6.  Take inspiration from the success of others.  Seeing someone climb the ladder of their dreams and accomplish big goals can make anyone feel jealous, and wonder when it will be their time to shine.  I used to feel jealous of others’ success stories, but now I use them as a great source of inspiration to follow my own dreams.  Hearing about anyone making a living doing what they love and bringing positive change to the world fills me with so much joy, hope, and motivation.  Someone living their life through the gifts they bring to the world is also a gift for those of us wanting to do the same; it shows us that with unwavering dedication, patience, and a pure passion for what we do, we can also accomplish incredible things.  Usually after hearing or reading such good news, I’ll sit down at my loom and work away, feeling pure inspiration for what it is I do.  I simply love these stories.  Because if they can do it I can too, and so can you.

7.  Have funI don’t wait until the storm passes or things to get better to go forth and make the most of life.  I don’t sit around thinking that because I’m in a funk, I have to stay there and wait for it to be over.  Whenever I’m feeling grumpy, I watch youtube videos of The Tonight Show with Jimmy Fallon, or clips from Louis CK’s stand-up performances.  I often find myself laughing so hard I’m crying, and I’ve totally forgotten about my grumpiness.  Like gratitude lists, laughter has a profound ability to drastically change our outlook, even if for a few minutes.  And that’s all it takes to ride the waves to smoother sailing.

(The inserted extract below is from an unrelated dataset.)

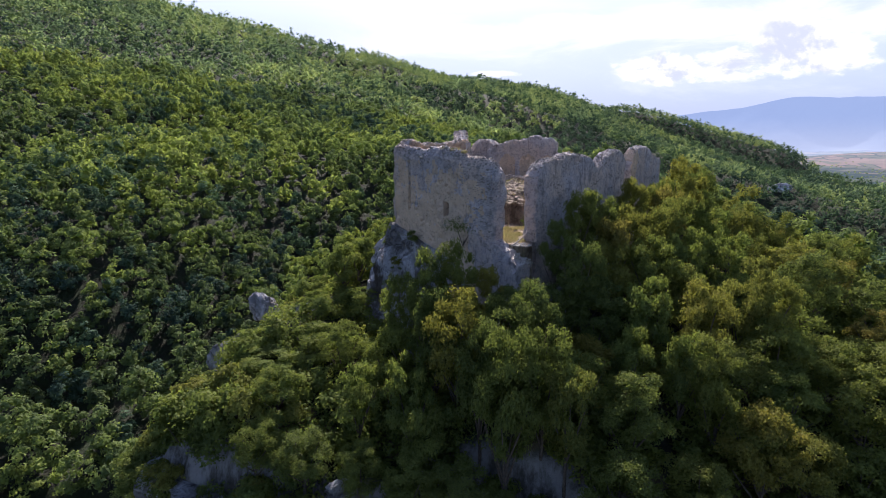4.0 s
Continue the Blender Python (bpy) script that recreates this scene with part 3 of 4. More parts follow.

8.  Do something nice for others, and something nice for you.  It doesn’t have to cost you a penny.  It can be offering an ear to listen, a compliment (as long as it’s sincere!), or bringing food to an ill friend.  Last night, I decided to do something nice for myself that I know I’ve needed to do to help me grow as a professional artist.  I bought the domain name for this blog! 

One thing I do know is that crossing that threshold from the darkness and into the next stage of life will make me feel more confident, with a deeper sense of faith and trust in the work that I do and the life I live.   And that although there will be more hard days to come, having practiced these steps will give me the strength to keep weaving through the storms with serenity and grace.

My mom took this picture of South Sister in Oregon from this past summer.  My step-dad and I are the two tiny specks on the trail!

My mom took this picture of South Sister in Oregon this past summer. My step-dad and I are the two tiny specks on the trail!

Happy 2015 to you all!  I wish you great happiness, success, and opportunities to heal and let go of whatever is holding you back from accomplishing your dreams!